Describing his remarks about Britain's place in Europe and attitude to World War 2 as a "Nazi slur" is grossly unfair to him. If what he said is a "Nazi slur" then almost any comment that tangentially references the War can be a "Nazi slur". I also don't like the reference to his foreign parentage and marriage which seems gratuitous. Churchill had a foreign mother of course and it didn't seem to affect his love of country.

However Nick Clegg's articles on Britain's role in the world are worth airing as they reveal how he views the world. The first thing to make note of is how unimaginative he is with cliches about the "loss of empire" popping up. He churns out the default positions of Guardianistas in the Guardian yet does so in a patronising tone that suggests that he is bravely challenging the orthodoxy. He does not challenge his opponents positions because he doesn't seem to see any need to actually know what they believe because they are so self evidently stupid. Therefore he simply creates a straw man and knocks it down.

This attitude also infuses the Lib Dems statements about other issues, for example on crime they come out with the canard that prisons are "colleges of crime" and try to pass this off as original thinking that contrasts to their opponents more emotive and irrational positions.

In fact it is almost 180 degrees opposite from the truth, the idea that prison doesn't prevent crime was for many decades the policy of both Conservative and Labour governments but when Michael Howard finally made prison a more likely outcome for criminals, crime fell for the first time in decades.

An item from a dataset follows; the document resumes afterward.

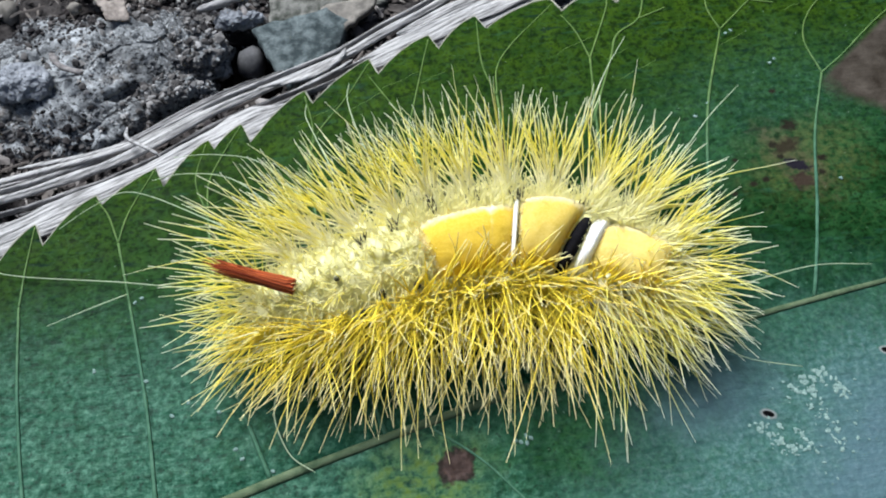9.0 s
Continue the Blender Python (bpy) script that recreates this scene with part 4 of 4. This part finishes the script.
def make_ends():
    rng = np.random.default_rng(23)
    for s, sign in ((LONG - 1.2, 1), (1.4, -1)):
        p, t, far = on_spine(s)
        for high in (1.6, 0.0, -1.6):
            geo = Geo()
            for _ in range(26 if sign < 0 else 46):
                way = sign * t + far * rng.normal() * 0.55 + np.array([0, 0, 0.08 + 0.14 * high + 0.22 * rng.normal()])
                strand(geo, p + np.array([0, 0, high]) + rng.normal(size=3) * 0.6 + far * rng.normal() * 1.4, way, rng.uniform(5.0, 10.0) * (1.15 if sign > 0 else 1.0), rng.uniform(0.055, 0.09), rng, 0.08, 0.12)
            part("hair_spray", geo, HAIR_PALE, caterpillar, "hairs fanning over the head" if sign > 0 else "hairs fanning over the tail")
    # long single hairs that straggle over the leaf
    for pts in ([(-19.5, -3.4, 1.6), (-27.0, 1.0, 0.8), (-35, 4.2, 0.7), (-39.2, 2.4, 0.6), (-42.5, -0.6, 0.6)], [(-22.0, -9.0, 1.2), (-34.0, -7.4, 0.6), (-46.0, -6.6, 0.6), (-52.0, -5.0, 0.6)],
                [(-33.6, -8.9, 0.7), (-37.0, -10.4, 0.62), (-41.5, -12.6, 0.6)], [(30.0, -9.4, 2.0), (36.0, -7.0, 1.0), (42.0, -5.4, 0.8), (48.0, -5.2, 0.6)],
                [(-16.4, -20.0, 1.2), (-16.4, -23.0, 0.7), (-14.6, -26.6, 0.6), (-12.0, -28.4, 0.6)], [(27.0, -14.0, 2.2), (32.0, -16.6, 1.4), (38.0, -17.4, 0.8)], [(24, 1, 6), (29.5, 8.4, 8.5), (33.5, 12.6, 9.6)], [(15, 6, 7), (18.8, 14.5, 9.2), (21.5, 19.5, 9.8)],
                [(-14.0, 0.0, 5.0), (-20.0, 6.4, 3.4), (-26.0, 8.8, 1.6), (-31.0, 9.0, 0.7)], [(-16.0, -2.0, 5.0), (-23.0, 4.4, 3.0), (-29.0, 6.4, 1.2), (-33.0, 5.8, 0.7)], [(-11.0, 3.0, 5.0), (-14.0, 9.4, 4.6), (-15.4, 13.0, 3.4), (-15.6, 15.4, 2.4)],
                [(-7.0, 4.0, 6.0), (-9.4, 10.0, 6.4), (-10.4, 14.0, 5.6), (-10.4, 17.0, 4.4)]):
        line = curve_through(pts, 8)
        part("long_hair", tube(Geo(), line, np.linspace(0.075, 0.04, len(line)), 4), HAIR_STRAY, caterpillar, "single long pale hair")


make_ends()


def make_fuzz():
    """Short soft down over the hind back, behind the brushes and over the head."""
    rng = np.random.default_rng(61)
    for lo, hi, a0, a1, count, shortest, longest, slant, mat, label in (
            (1.0, 19.8, -60, 60, 1300, 0.7, 1.9, -0.4, DOWN, "short pale down on the hind back"),
            (18.5, 36.0, 14, 44, 600, 1.2, 2.8, 0.0, DOWN, "cream down behind the brushes"),
            (34.5, 44.0, 12, 52, 420, 1.4, 3.4, 0.5, DOWN, "cream down behind the black fold"),
            (41.5, LONG - 0.4, -80, 70, 260, 2.0, 5.0, 0.7, HAIR_PALE, "short pale down over the head"),
            (14.0, 42.0, 36, 80, 620, 1.4, 3.4, 0.0, DOWN, "short cream down along the far flank")):
        geo = Geo()
        for _ in range(count):
            s, angle = rng.uniform(lo, hi), rng.uniform(a0, a1)
            root = around(s, angle, girth(s) * 0.99)
            p, t, far = on_spine(s)
            way = (root - p) / np.linalg.norm(root - p) + rng.normal(size=3) * 0.45 + t * slant
            strand(geo, root, way, rng.uniform(shortest, longest), rng.uniform(0.05, 0.09), rng, 0.05, 0.15, 4)
        part("down", geo, mat, caterpillar, label)


make_fuzz()


def make_pencil():
    rng = np.random.default_rng(41)
    base, tip = np.array([-14.2, -12.95, 10.7]), np.array([-21.6, -11.4, 12.0])
    axis = tip - base
    side = np.cross(axis, (0, 0, 1.0))
    side /= np.linalg.norm(side)
    geo = Geo()
    for _ in range(170):
        a, r = rng.uniform(0, 6.28), math.sqrt(rng.uniform(0, 1))
        spread = r * (math.cos(a) * side + math.sin(a) * np.array([0, 0, 1.0]))
        end = rng.uniform(0.55, 1.06)
        s = np.linspace(rng.uniform(-0.06, 0.08), end, 6)[:, None]
        path = base + axis * s + spread * (0.74 - 0.40 * abs(s) ** 1.4) + rng.normal(size=3) * 0.30 * s ** 2
        tube(geo, path, np.linspace(0.11, 0.045, 6), 3, ends=False)
    part("tail_pencil", geo, PENCIL, caterpillar, "pointed red-brown hair pencil on the tail")


make_pencil()


def make_spots():
    """Small dark tufts behind the brushes, and dark dots on the flank."""
    rng = np.random.default_rng(53)
    for s, angle, size in ((20.2, 36, 0.30), (20.8, 25, 0.34), (24.7, 27, 0.38), (29.2, 28, 0.40), (29.0, 20, 0.30), (16.4, 16, 0.24), (12.8, 12, 0.20), (34.3, 16, 0.40)):
        geo = Geo()
        for _ in range(9):
            root = around(s + rng.normal() * size, angle + rng.normal() * size * 9, girth(s) * 0.97)
            p, t, far = on_spine(s)
            out = (root - p) / np.linalg.norm(root - p)
            strand(geo, root, out + rng.normal(size=3) * 0.12, rng.uniform(1.3, 2.0), 0.075, rng, 0.0, 0.05, 4)
        part("dark_tuft", geo, SPOT_DARK, caterpillar, "tiny tuft of dark hairs")
    for s, angle, size in ((9.2, -18, 0.36), (12.8, -50, 0.42), (16.8, -52, 0.45), (23.4, -84, 0.45), (10.4, -66, 0.4)):
        part("dark_spot", stone(Geo(), around(s, angle, girth(s) + 0.5), (size, size, 0.9), rng, BALL_V, BALL_F, 0.1), SPOT_DARK, caterpillar)


make_spots()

There are counter arguments that can be made against this but Nick Clegg and Chris Huhne can't be bothered to understand the position of their opponents let alone refute them, so instead dismiss it as an emotional spasm that is self evidently stupid.

Dogmatic thinking is never appealing especially when it is presented as being the result of open minded and non ideological policy making.

Wednesday, April 21, 2010

But Don't Question Their Patriotism

I see Australian academics* are demanding that Australians stop commemorating ANZAC day, which commemorate those fine biscuits those Australians and New Zealanders who fought in wars for their countries.
Nina Burridge of the University of Technology in Sydney - said Anzac Day glorified white males.

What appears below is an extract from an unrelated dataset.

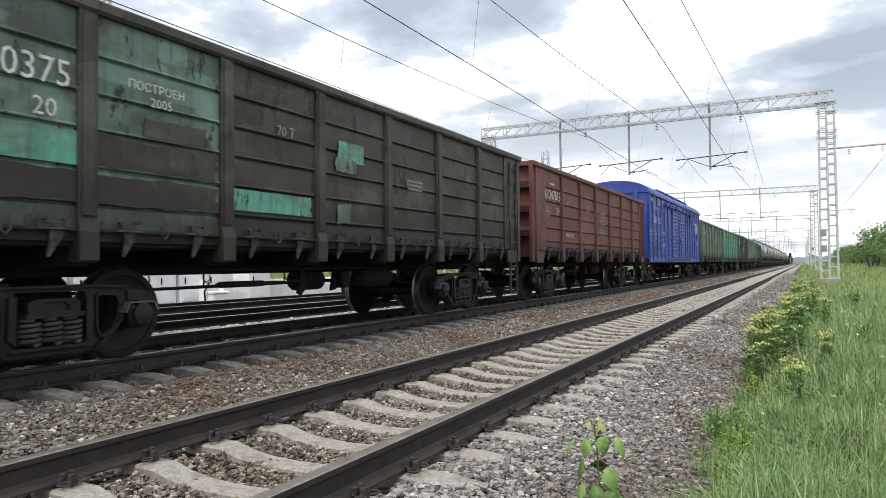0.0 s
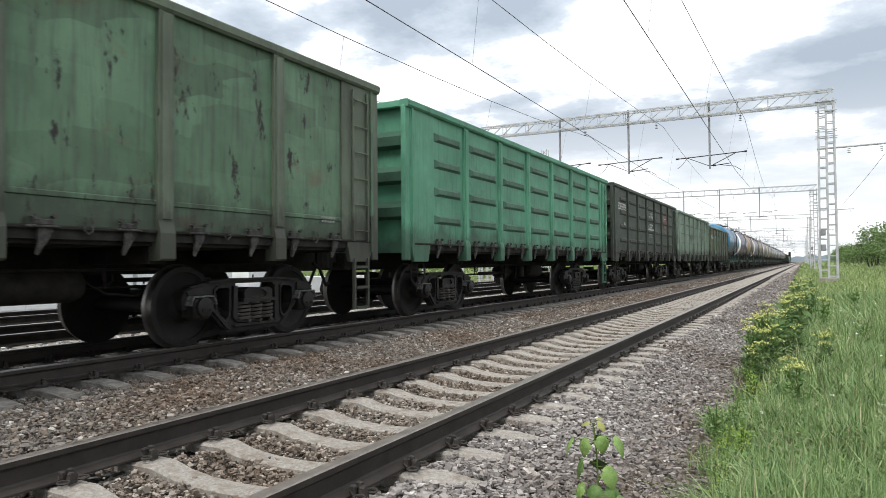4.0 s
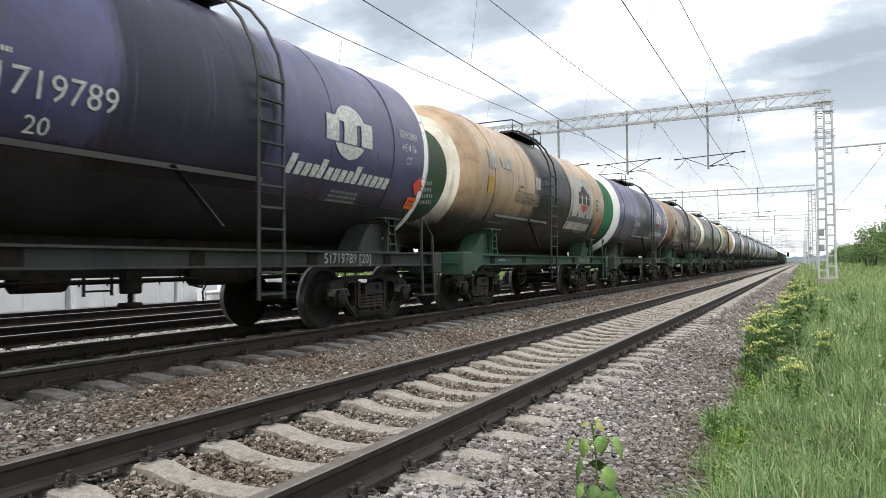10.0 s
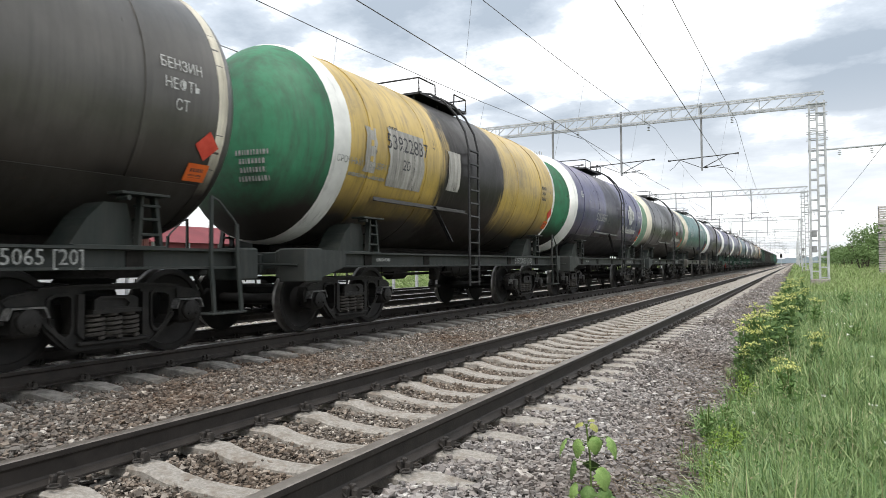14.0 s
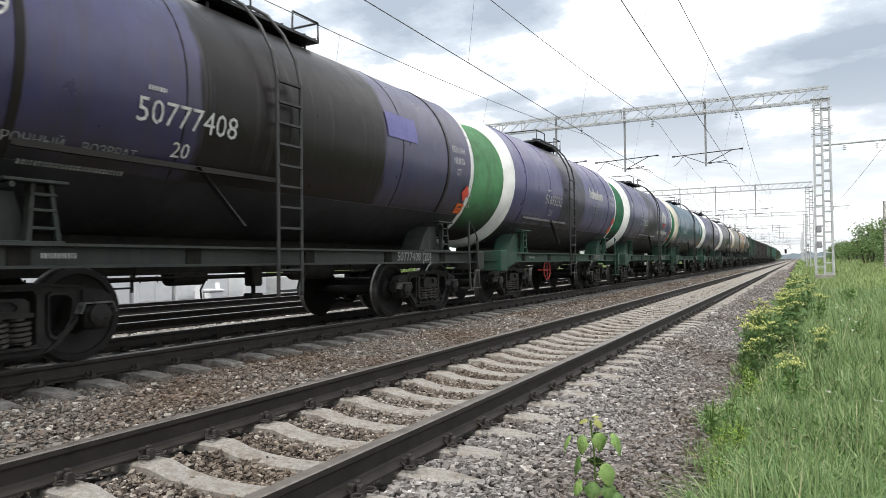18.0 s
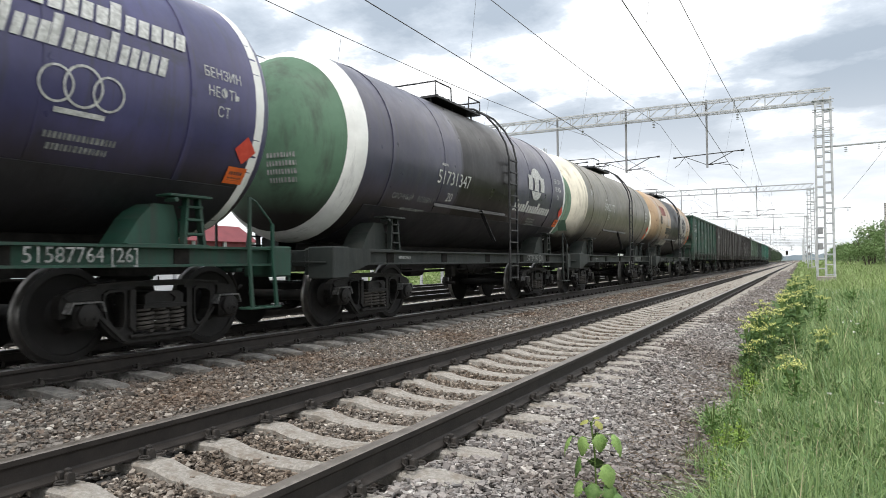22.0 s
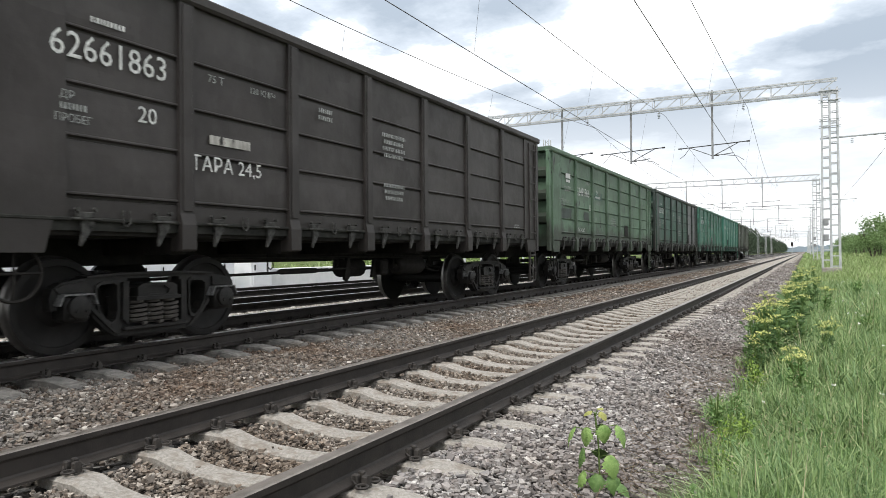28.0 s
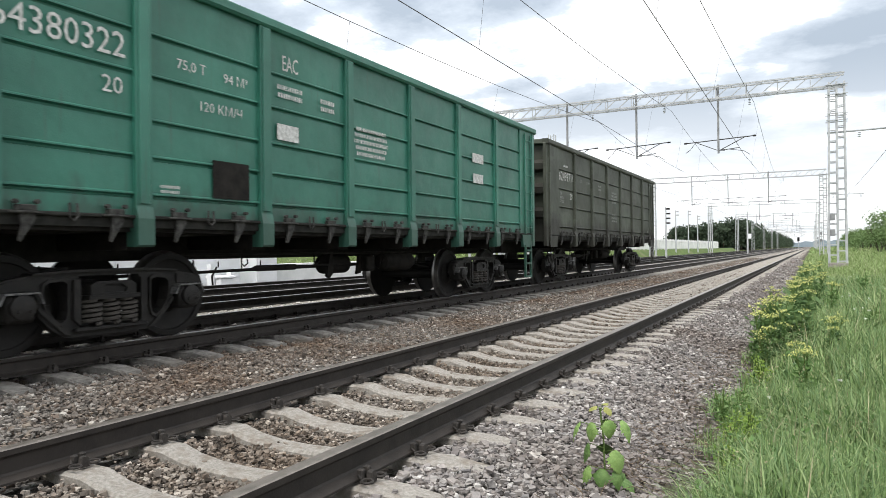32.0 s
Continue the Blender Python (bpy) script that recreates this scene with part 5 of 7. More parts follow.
W6WORDS = [(text_mesh("ПРИПИСАН", 0.10, 0.85), 0.35, 3.02, WHITE, "depot_mark"), (text_mesh("МАГНИТОГОРСК", 0.10, 0.8), 0.30, 2.90, WHITE, "depot_mark"), (bar_rows(0.85, 0.12, 1, 61), 0.33, 2.565, WHITE, "stencil_line"),
           (text_mesh("СОБСТВЕННИК", 0.10, 0.8), 0.05, 2.46, WHITE, "owner_mark"), (bar_rows(1.2, 0.12, 1, 62), 0.26, 2.37, WHITE, "stencil_line"), (bar_rows(0.8, 0.2, 2, 63), 0.2, 2.10, FADED, "stencil_block"), (bar_rows(0.25, 0.1, 2, 64), 3.66, 2.42, WHITE, "stencil_line"), (bar_rows(0.4, 0.06, 1, 65), 3.68, 3.0, WHITE, "stencil_line")]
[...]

"It's something about male mateship in many ways to me - it doesn't celebrate the wide diversity in Australia," she said.

"The very fact we focus on Gallipoli means we symbolically exclude others, even if we don't intend to."

Right. The implications of that idea is probably not what Burridge would intend, but her argument that Australia's history can't be remembered because it "excludes" non whites etc, implies that multiculturalism and large scale immigration necessitate forgetting a country's history and customs.

* No, Australian academics is not an oxymoron.

Tuesday, April 20, 2010

Dont Kros The Teetchurs

It's quite funny that when teaching unions launch a grassroots campaign against pay restraint in the face of a financial, and demonstrate exactly why they shouldn't get more money:

One educator, a librarian with a Master's degree, described the cuts as "rediculous."

.....

"Remember Pol Pot, dictator of Cambodia?" warned another. "He reigned in terror, his target was teachers and intellectuals. They were either killed or put into forced labor
.....

The debate appears to be taking a slightly more civil course lately, especially after the founder of the anti-Christie page was shut out from posting on the site for about a week because of all the hateful comments.

"I have deleted and will continue to delete commets comparing Governor Christie to genocidal maniacs," read a recent post, complete with a typo. "He is not a genocidal maniac. He is a crappy governor."

Is there any other profession where the semi literate nature of the hate mail is so inevitable? How can they hope to teach children anything?